The obesity-prevention project will piggyback on ECFE. “We’ll be engaging with parents on more than five-a-day,” says French, referring to the recommended serving of fruits and vegetables. “Limiting screen time, promoting activity, good nutrition—it’s all about the healthy child.” And the researchers will leverage ECFE advocates’ home visits with families.
French is excited that the project is funded for seven years because “obesity is complicated.” She is optimistic that this multi-pronged project targeting preschoolers will result in many of them avoiding obesity—and the concomitant lifelong health problems.

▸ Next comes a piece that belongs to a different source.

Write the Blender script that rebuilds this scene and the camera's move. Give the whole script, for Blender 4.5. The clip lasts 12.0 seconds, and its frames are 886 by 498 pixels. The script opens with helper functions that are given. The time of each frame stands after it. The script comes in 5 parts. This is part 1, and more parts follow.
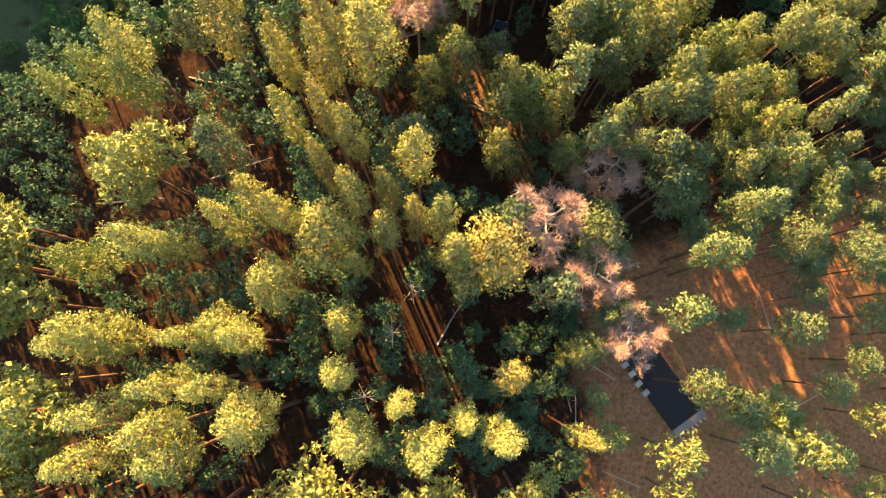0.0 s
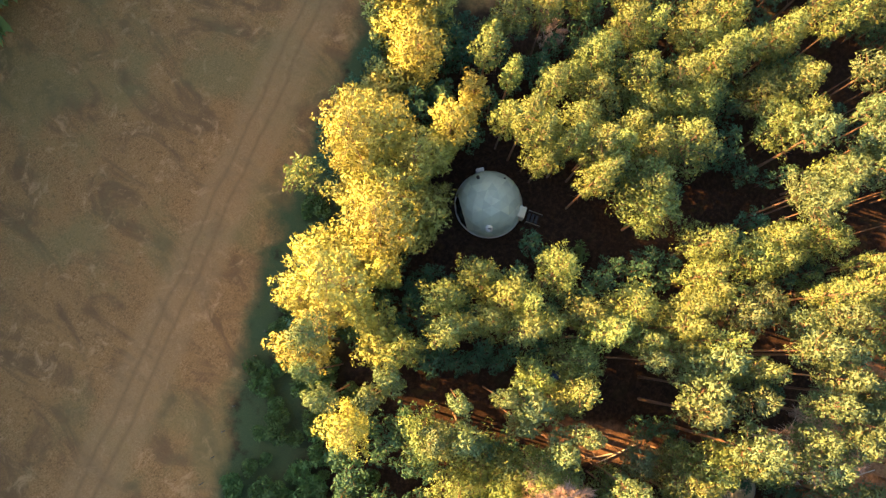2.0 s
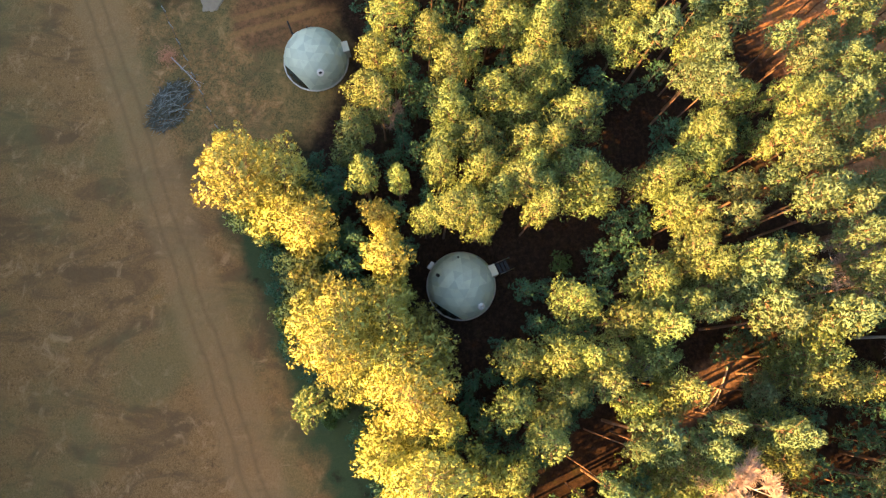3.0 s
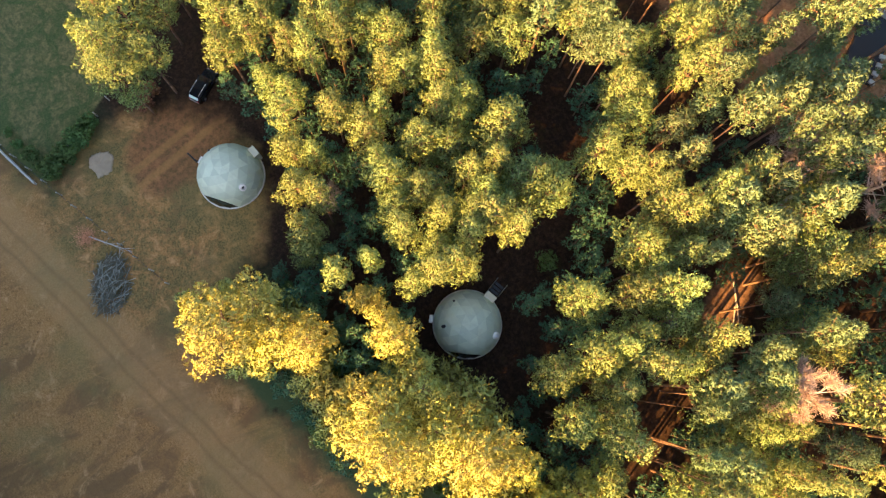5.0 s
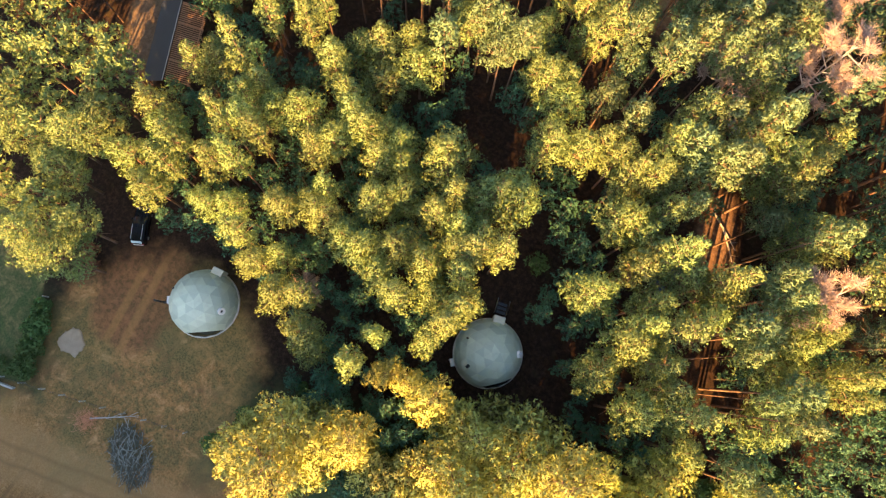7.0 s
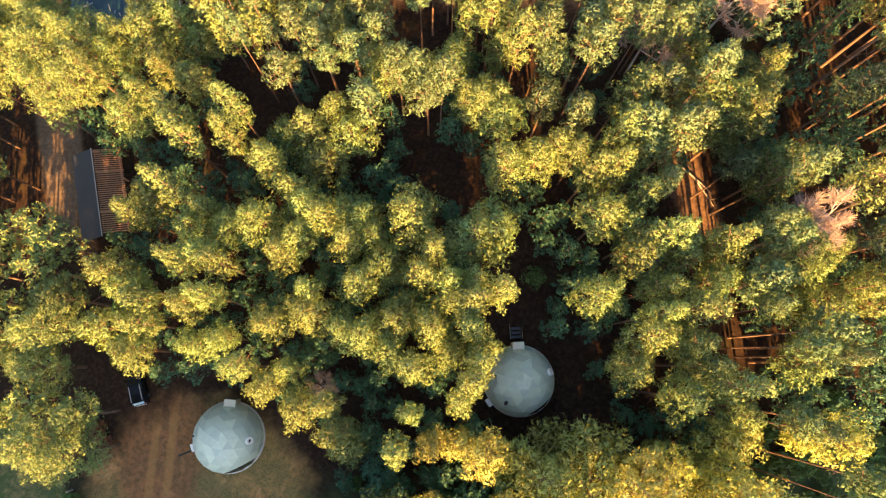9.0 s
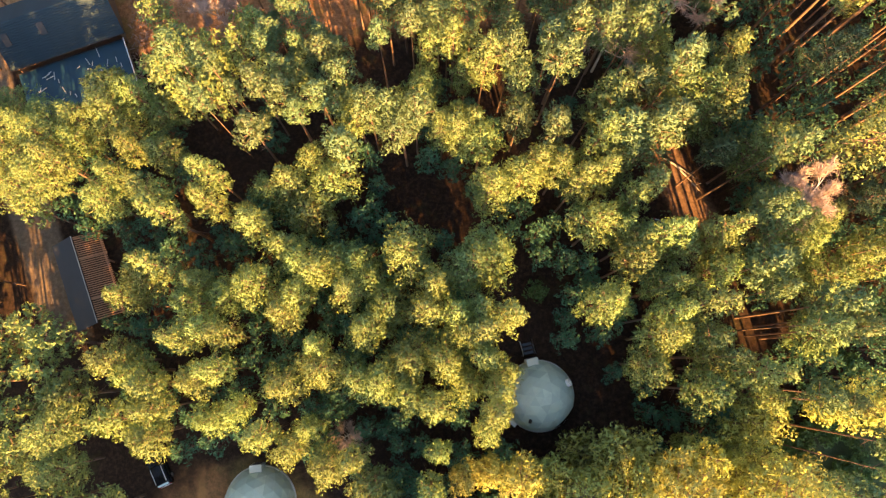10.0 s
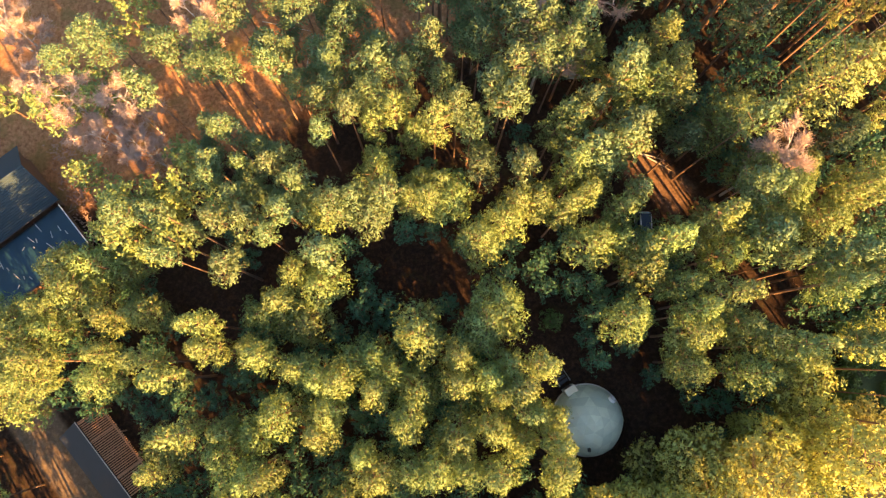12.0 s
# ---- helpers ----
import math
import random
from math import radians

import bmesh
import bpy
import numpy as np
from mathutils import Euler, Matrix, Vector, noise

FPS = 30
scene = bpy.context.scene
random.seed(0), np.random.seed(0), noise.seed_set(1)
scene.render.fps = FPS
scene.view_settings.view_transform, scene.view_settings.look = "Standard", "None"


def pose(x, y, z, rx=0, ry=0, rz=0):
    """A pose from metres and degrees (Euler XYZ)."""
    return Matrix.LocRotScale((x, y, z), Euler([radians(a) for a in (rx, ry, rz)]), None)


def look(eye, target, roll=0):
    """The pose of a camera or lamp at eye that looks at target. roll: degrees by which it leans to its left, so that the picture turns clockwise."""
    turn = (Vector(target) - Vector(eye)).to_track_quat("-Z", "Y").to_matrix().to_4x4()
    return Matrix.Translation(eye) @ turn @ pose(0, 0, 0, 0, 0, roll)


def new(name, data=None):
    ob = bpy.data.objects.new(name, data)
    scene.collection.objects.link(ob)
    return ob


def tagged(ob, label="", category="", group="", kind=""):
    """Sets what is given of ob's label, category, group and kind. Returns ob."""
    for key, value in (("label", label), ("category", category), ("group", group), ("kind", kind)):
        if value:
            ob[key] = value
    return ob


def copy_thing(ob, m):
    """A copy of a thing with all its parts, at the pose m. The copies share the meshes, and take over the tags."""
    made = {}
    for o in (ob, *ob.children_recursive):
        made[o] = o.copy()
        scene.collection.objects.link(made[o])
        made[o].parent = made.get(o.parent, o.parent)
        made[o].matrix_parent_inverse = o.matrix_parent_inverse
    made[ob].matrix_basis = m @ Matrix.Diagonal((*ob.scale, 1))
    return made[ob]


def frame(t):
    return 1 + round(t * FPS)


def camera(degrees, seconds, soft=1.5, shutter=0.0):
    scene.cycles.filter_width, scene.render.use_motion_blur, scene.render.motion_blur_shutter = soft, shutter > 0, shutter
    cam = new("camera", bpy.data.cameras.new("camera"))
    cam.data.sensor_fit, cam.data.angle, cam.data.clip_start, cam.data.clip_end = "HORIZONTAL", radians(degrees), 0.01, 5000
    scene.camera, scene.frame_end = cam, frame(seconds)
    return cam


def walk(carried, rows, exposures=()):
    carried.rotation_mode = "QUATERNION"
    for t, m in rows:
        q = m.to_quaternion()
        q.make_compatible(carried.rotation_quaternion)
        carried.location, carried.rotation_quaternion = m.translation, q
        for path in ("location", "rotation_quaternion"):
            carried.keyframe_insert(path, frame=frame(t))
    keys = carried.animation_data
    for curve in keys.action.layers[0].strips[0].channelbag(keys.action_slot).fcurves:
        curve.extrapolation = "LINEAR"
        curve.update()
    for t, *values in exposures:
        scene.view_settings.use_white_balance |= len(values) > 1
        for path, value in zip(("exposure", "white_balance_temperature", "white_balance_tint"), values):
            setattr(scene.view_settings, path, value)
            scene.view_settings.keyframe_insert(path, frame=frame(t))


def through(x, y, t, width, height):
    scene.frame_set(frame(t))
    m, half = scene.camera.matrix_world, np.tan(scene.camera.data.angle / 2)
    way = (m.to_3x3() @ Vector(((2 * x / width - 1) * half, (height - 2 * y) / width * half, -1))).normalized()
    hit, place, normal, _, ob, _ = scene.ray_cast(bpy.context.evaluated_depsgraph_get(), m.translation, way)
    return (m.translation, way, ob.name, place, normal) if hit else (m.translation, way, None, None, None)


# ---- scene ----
cam = camera(66.8, 12.0, soft=1.3)
# seconds, place in metres, turn in degrees
PATH = [
    (0, -0.89, -11.25, 78.93, 8.50, -0.53, -0.33),
    (0.5, -1.46, -0.05, 78.61, 8.68, -0.54, -0.33),
    (1, -2.59, 15.29, 78.80, 8.05, -0.71, -0.87),
    (1.5, -2.69, 29.27, 78.45, 7.83, -0.74, -20.11),
    (2, -0.19, 42.13, 77.94, 8.22, -1.75, -48.97),
    (2.5, 4.79, 49.15, 77.91, 8.97, -1.96, -73.50),
    (3, 9.10, 52.25, 77.84, 9.43, -1.93, -91.75),
    (3.2, 10.16, 52.70, 77.83, 9.44, -1.93, -95.63),
    (4.8, 15.78, 54.62, 78.30, 9.57, -2.35, -115.08),
    (5, 16.46, 54.76, 78.28, 9.63, -2.41, -117.38),
    (5.5, 17.96, 54.73, 78.21, 9.79, -2.34, -122.99),
    (6, 19.50, 54.29, 78.13, 9.84, -2.11, -128.75),
    (6.5, 20.88, 53.86, 78.10, 9.90, -1.92, -133.91),
    (7, 22.36, 53.46, 78.11, 10.04, -1.80, -139.55),
    (7.2, 22.86, 53.38, 78.11, 10.21, -1.78, -141.78),
    (8.8, 26.91, 49.06, 77.63, 9.65, -0.74, -158.55),
    (9, 27.52, 48.32, 77.81, 9.44, -0.72, -160.40),
    (9.5, 28.76, 46.88, 77.99, 9.38, -0.67, -164.98),
    (10, 29.99, 45.19, 78.05, 9.34, -0.63, -170.09),
    (10.5, 30.90, 43.46, 78.03, 9.29, -0.50, -174.33),
    (11, 31.94, 41.40, 78.04, 9.13, -0.51, -178.90),
    (11.5, 32.80, 39.37, 78.06, 8.93, -0.56, -183.24),
    (12, 33.42, 37.69, 77.89, 9.22, -0.49, -188.87),
]
walk(cam, [(t, pose(x, y, z, rx, ry, rz)) for t, x, y, z, rx, ry, rz in PATH], exposures=[(0.0, 3.0), (12.0, 3.0)])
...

She and Sherwood, with their research partners, hope they can bend the trend toward healthier habits.
Lacking health insurance, lacking access
Disparities in health insurance coverage by age, household income, and race or ethnicity— as well as a surprising increase in the number of uninsured children—have been documented by recent studies carried out by the University of Minnesota’s State Health Access Data Assistance Center (SHADAC).
“The expansions to health insurance coverage, passed as part of the Affordable Care Act, will help relieve these disparities,” says Lynn Blewett, principal investigator for SHADAC, based in the School of Public Health and funded by the Robert Wood Johnson Foundation.

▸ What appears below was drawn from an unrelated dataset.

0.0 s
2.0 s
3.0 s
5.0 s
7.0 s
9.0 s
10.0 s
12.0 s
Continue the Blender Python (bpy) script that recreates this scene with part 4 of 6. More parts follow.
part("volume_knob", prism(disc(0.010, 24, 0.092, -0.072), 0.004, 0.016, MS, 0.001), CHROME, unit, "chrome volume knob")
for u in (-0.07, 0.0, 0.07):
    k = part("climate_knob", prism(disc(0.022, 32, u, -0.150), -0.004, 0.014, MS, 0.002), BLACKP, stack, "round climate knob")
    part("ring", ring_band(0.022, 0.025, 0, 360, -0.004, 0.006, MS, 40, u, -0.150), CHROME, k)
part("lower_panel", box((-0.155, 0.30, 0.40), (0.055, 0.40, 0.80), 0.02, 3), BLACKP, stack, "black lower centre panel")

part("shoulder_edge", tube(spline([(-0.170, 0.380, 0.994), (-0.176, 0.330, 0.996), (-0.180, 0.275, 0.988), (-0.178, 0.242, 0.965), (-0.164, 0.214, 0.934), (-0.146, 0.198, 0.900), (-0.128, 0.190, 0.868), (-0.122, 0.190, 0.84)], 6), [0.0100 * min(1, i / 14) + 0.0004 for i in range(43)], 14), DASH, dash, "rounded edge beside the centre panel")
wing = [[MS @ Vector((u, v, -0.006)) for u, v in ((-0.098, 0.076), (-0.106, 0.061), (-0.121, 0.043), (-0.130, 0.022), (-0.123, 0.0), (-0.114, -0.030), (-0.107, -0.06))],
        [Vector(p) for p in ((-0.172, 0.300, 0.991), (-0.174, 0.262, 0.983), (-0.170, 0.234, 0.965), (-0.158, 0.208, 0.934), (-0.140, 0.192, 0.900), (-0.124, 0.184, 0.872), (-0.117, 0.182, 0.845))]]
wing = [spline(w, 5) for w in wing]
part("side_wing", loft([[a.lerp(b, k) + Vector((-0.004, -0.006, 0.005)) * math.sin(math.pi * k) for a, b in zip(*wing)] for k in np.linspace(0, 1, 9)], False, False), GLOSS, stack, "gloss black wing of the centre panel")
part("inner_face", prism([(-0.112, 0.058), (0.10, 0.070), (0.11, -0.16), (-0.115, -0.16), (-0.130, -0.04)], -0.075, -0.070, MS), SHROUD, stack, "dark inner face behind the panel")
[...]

“For democracy to work, you need a good political debate informed by reliable and unbiased data—and that’s what we do,” Blewett says.
A recent SHADAC study found that, nationwide, children who were more likely to lack insurance were more likely to be 14 years old or older, non-white or Hispanic, or live in the lowest income households. Children without health insurance may lack access to care—and may be sicker when they do seek care, often resulting in higher health care costs.
“There’s been a concerted effort in this country to provide affordable health insurance coverage for all children,” Blewett says. “Both sides of the aisle supported the initial passage of the Children’s Health Insurance Program in 1997 and reauthorization passed in 2009. But despite CHIP and the Medicaid program, which cover more than 20 million children in United States, there are still 9 million children without health insurance.”
SHADAC found that in Nevada, 21 percent of children still lack health insurance, compared with 2 percent in Massachusetts, a state that has initiated comprehensive health insurance reform. In Minnesota, coverage gaps are substantial. Even though only 6 percent of Minnesota’s children are uninsured, Hispanic children in the state are five times more likely than whites to be uninsured.
Blewett also cites estimates within a recent report released by the U.S. Census Bureau, written by SPH alum Annie Mach, that found a statistically significant increase in uninsured children in Minnesota and Alaska between 2008 and 2009—while all other states have stayed steady or increased levels of coverage. This raises additional concerns for children’s coverage in Minnesota.
Blewett believes that more attention should be placed on getting children enrolled in the programs they are eligible for and in reducing the gaps in coverage. “Numbers do drive policy,” she says, “and our goal is to drive the best outcome that we can.”
Seeking better outcomes and brighter futures for children are goals for Blewett, French, Demerath, McGovern, and their colleagues. They are working with policymakers, community members, and parents to prevent some of the health problems children face today—and to ensure a healthier future for the next generation.